5. A preparation method of an injection molding sole material, comprising following steps of:

heating, oil-extending and plasticizing SBS 875 and SEBS 503 to the required hardness to obtain plasticized SBS 875 and plasticized SEBS 503;

putting 25-40 parts of modified PLA, 10-20 parts of plasticized SBS 875, 15-20 parts of plasticized SEBS 503, 10-20 parts of heavy calcium, 0.1 parts of heat stabilizer 1010, 0.2 parts of light stabilizer 531, 2-4 parts of wear-resistant agent NM-406, 0.1 parts of anti-ultraviolet agent 326 and 2-4 parts of tackifying resin into a stirrer, uniformly mixing, adding 5-15 parts of epoxidized soybean oil, setting the stirring temperature to be 60° C., and continuously mixing until the epoxidized soybean oil is completely absorbed to obtain an injection molding material to be foamed;

extruding the injection molding material to be foamed into particles by using a screw extruder at 180° C., and cooling to obtain the injection molding particles to be foamed; and

adding 0.5 parts of microsphere foaming agent into the injection molding particles to be foamed, and uniformly mixing to obtain the injection molding sole material.

6. The preparation method of the injection molding sole material of claim 5, wherein the oil-extended and plasticized SBS 875 and the plasticized SEBS 503 have hardness of 54A and 28A, respectively.

7. The preparation method of the injection molding sole material of claim 5, wherein the modified PLA has a molecular weight between 10,000 and 15,000.

8. The preparation method of the injection molding sole material of claim 5, wherein the injection molding particles to be foamed are 2.5±0.2 mm in diameter and 2.5±0.2 mm in length.

9. A sole, comprising the injection molding sole material of claim 1.

10. A sole, comprising the injection molding sole material of claim 2.
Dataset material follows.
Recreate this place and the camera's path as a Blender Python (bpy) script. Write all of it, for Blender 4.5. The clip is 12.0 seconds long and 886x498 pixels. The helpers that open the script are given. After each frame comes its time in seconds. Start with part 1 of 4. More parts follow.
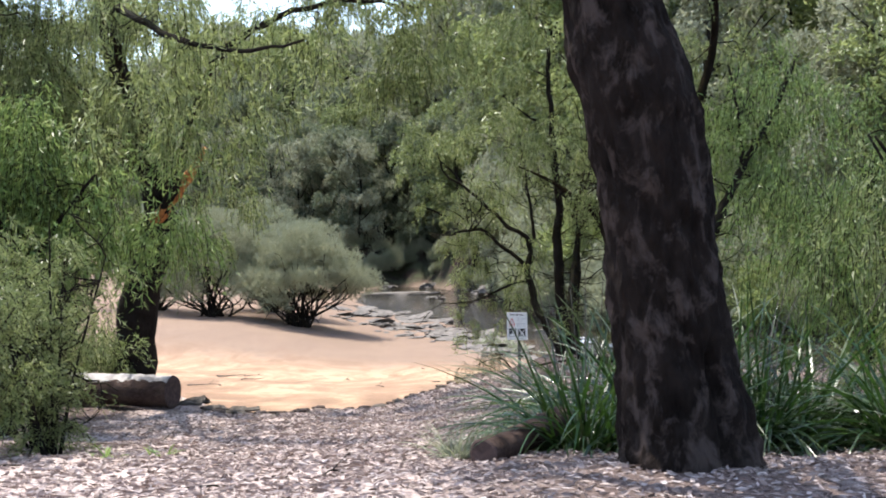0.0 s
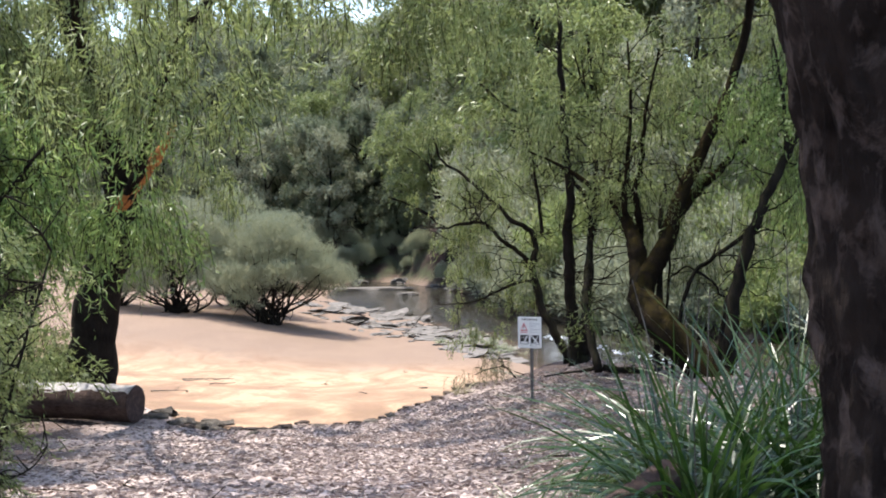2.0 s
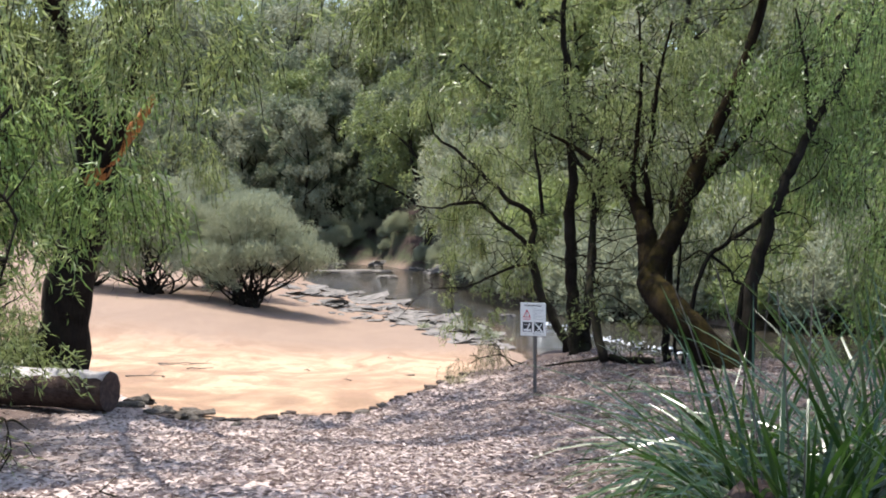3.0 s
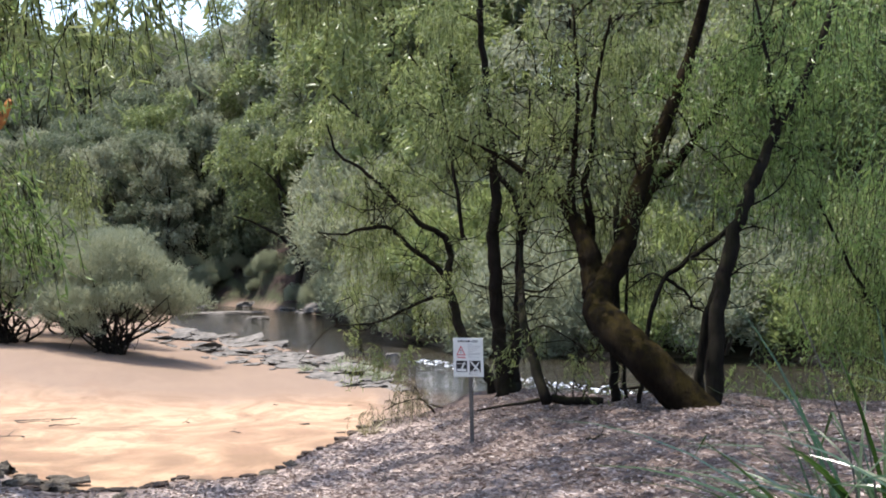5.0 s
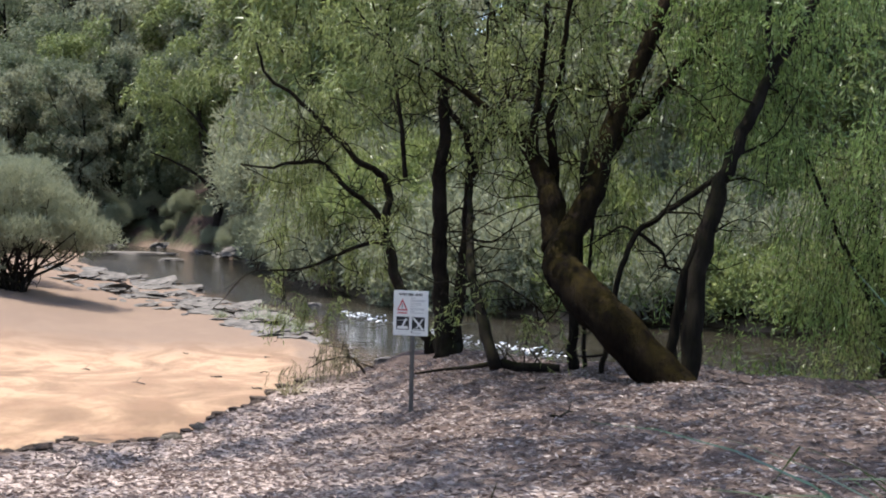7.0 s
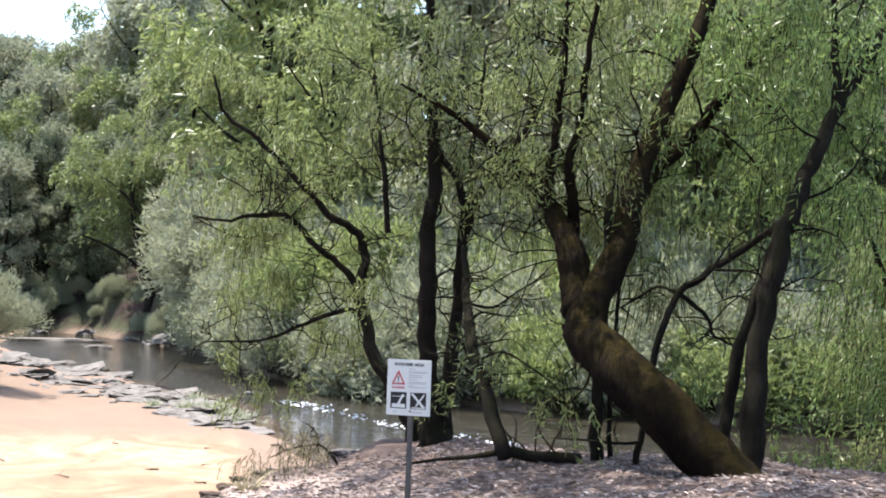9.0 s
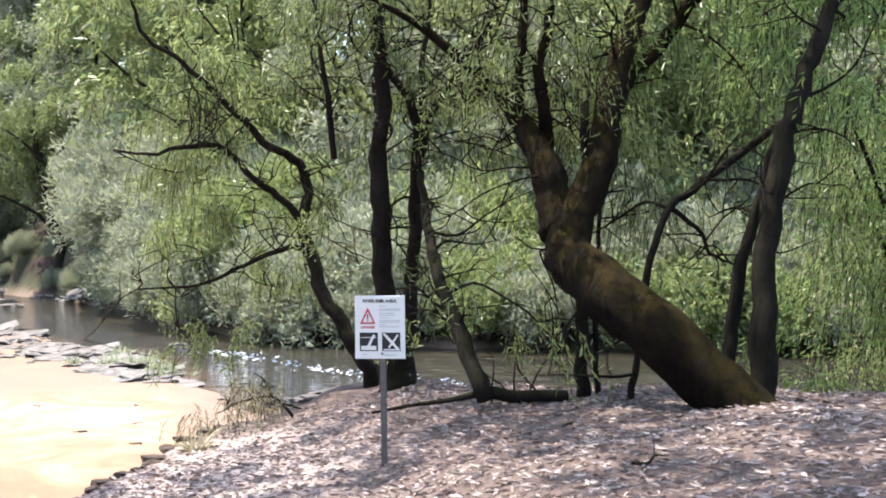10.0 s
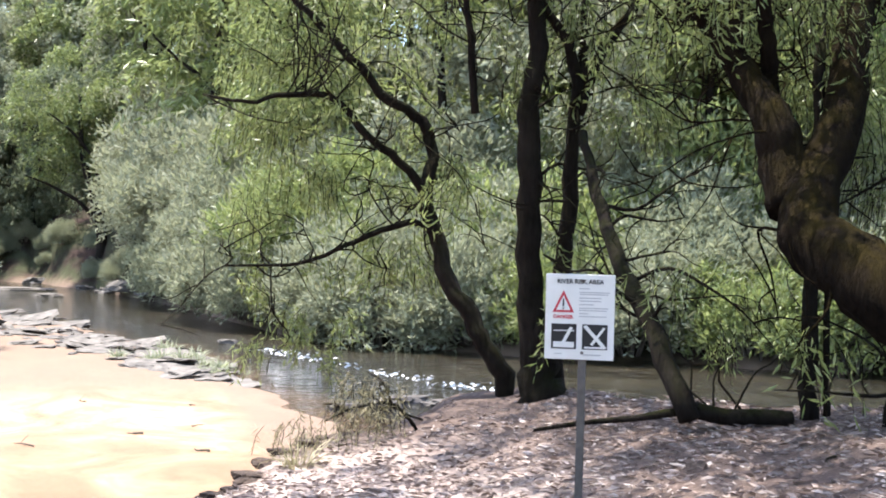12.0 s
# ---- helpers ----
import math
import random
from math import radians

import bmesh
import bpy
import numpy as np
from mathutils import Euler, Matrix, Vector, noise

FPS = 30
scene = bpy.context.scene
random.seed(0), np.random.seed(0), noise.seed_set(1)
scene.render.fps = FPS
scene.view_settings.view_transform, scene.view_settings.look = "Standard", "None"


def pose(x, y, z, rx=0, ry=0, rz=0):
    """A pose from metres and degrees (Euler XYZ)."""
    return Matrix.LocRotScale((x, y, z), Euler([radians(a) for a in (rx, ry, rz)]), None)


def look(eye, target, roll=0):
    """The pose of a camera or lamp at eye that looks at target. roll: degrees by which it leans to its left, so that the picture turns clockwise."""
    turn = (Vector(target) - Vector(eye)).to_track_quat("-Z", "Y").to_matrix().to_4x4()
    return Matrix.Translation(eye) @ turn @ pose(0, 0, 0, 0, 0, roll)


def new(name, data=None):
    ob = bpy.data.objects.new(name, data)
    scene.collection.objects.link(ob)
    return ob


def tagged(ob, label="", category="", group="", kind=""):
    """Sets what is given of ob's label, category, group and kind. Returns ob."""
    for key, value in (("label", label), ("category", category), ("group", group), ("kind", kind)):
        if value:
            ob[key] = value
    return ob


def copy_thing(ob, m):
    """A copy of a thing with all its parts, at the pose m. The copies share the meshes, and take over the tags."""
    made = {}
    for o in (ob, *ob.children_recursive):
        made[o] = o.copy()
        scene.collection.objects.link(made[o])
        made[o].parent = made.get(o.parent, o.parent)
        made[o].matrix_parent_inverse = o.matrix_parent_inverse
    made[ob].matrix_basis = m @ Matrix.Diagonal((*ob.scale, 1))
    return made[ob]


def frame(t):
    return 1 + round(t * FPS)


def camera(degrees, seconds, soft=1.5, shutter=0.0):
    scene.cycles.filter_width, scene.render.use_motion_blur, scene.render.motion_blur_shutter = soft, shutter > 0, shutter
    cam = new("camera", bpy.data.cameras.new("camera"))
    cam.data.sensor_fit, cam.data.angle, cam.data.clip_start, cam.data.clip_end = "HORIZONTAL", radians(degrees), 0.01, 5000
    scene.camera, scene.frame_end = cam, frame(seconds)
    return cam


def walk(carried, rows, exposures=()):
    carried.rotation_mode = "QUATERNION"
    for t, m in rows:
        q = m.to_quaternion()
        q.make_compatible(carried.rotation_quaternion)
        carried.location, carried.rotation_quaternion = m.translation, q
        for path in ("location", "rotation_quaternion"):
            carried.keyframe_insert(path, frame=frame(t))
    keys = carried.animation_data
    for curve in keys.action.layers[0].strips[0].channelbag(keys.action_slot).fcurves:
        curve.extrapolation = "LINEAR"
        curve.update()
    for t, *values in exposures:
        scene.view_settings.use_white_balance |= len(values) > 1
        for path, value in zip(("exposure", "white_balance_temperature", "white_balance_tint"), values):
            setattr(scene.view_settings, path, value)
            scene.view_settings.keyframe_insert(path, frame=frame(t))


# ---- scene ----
cam = camera(37.6, 12.0, 1.9)
PATH = [
    (0, (0.351, 0.234, 1.284), (0.318, 2.233, 1.234), -1.0),
    (0.5, (0.065, 1.083, 1.244), (0.009, 3.081, 1.159), -0.4),
    (1, (-0.085, 2.03, 1.29), (-0.141, 4.023, 1.129), -1.0),
    (1.5, (-0.311, 2.927, 1.251), (-0.378, 4.923, 1.142), 1.2),
    (2, (-0.473, 3.632, 1.228), (-0.449, 5.631, 1.168), -0.4),
    (2.5, (-0.673, 4.38, 1.166), (-0.64, 6.38, 1.128), 1.3),
    (3, (-0.903, 5.228, 1.119), (-0.838, 7.225, 1.034), 0.3),
    (5, (-1.683, 8.628, 0.813), (-1.403, 10.608, 0.787), -0.9),
    (5.5, (-1.675, 9.37, 0.74), (-1.367, 11.345, 0.704), 1.0),
    (6, (-1.74, 9.975, 0.666), (-1.441, 11.95, 0.578), 1.9),
    (6.5, (-1.712, 10.669, 0.631), (-1.321, 12.628, 0.531), 1.1),
    (7, (-1.602, 11.385, 0.586), (-1.2, 13.342, 0.489), 1.9),
    (9, (-1.743, 14.704, 0.011), (-1.242, 16.64, 0.065), 2.6),
    (9.5, (-1.816, 15.57, -0.092), (-1.254, 17.489, -0.035), -0.3),
    (10, (-1.836, 16.466, -0.166), (-1.205, 18.364, -0.2), -0.1),
    (10.5, (-1.829, 17.338, -0.241), (-1.188, 19.232, -0.185), 0.9),
    (11, (-1.911, 18.226, -0.355), (-1.24, 20.11, -0.377), -0.8),
    (11.5, (-1.931, 19.113, -0.413), (-1.301, 21.011, -0.38), 1.7),
    (12, (-2.114, 19.874, -0.573), (-1.53, 21.787, -0.594), 2.0),
]
EXPOSURES = [(0, 1.62), (3, 1.68), (5, 1.58), (7, 1.36), (9, 2.04), (10.5, 2.34), (12, 2.27)]
walk(cam, [(t, look(eye, target, roll)) for t, eye, target, roll in PATH], EXPOSURES)

# ---- sky and sun ----
SUN_AZ, SUN_EL = -42.0, 73.0
world = bpy.data.worlds.new("sky")
scene.world = world
world.use_nodes = True
wn = world.node_tree.nodes
sky = wn.new("ShaderNodeTexSky")
sky.sky_type, sky.sun_disc = "NISHITA", False
sky.sun_elevation, sky.sun_rotation = radians(SUN_EL), radians(SUN_AZ)
sky.dust_density, sky.ozone_density = 1.5, 1.0
wn["Background"].inputs["Strength"].default_value = 0.15
world.node_tree.links.new(sky.outputs[0], wn["Background"].inputs["Color"])
sun = new("sun", bpy.data.lights.new("sun", "SUN"))
sun.data.energy, sun.data.angle, sun.data.color = 3.3, radians(0.55), (1.0, 0.95, 0.865)
sa, se = radians(SUN_AZ), radians(SUN_EL)
SUNDIR = Vector((math.sin(sa) * math.cos(se), math.cos(sa) * math.cos(se), math.sin(se)))
sun.matrix_world = look(SUNDIR * 200, (0, 0, 0))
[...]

11. A sole, comprising the injection molding sole material of claim 3.

12. A sole, comprising the injection molding sole material of claim 4.

13. A use of the injection molding sole material of claim 1.

14. A use of the injection molding sole material of claim 2.

15. A use of the injection molding sole material of claim 3.

16. A use of the injection molding sole material of claim 4.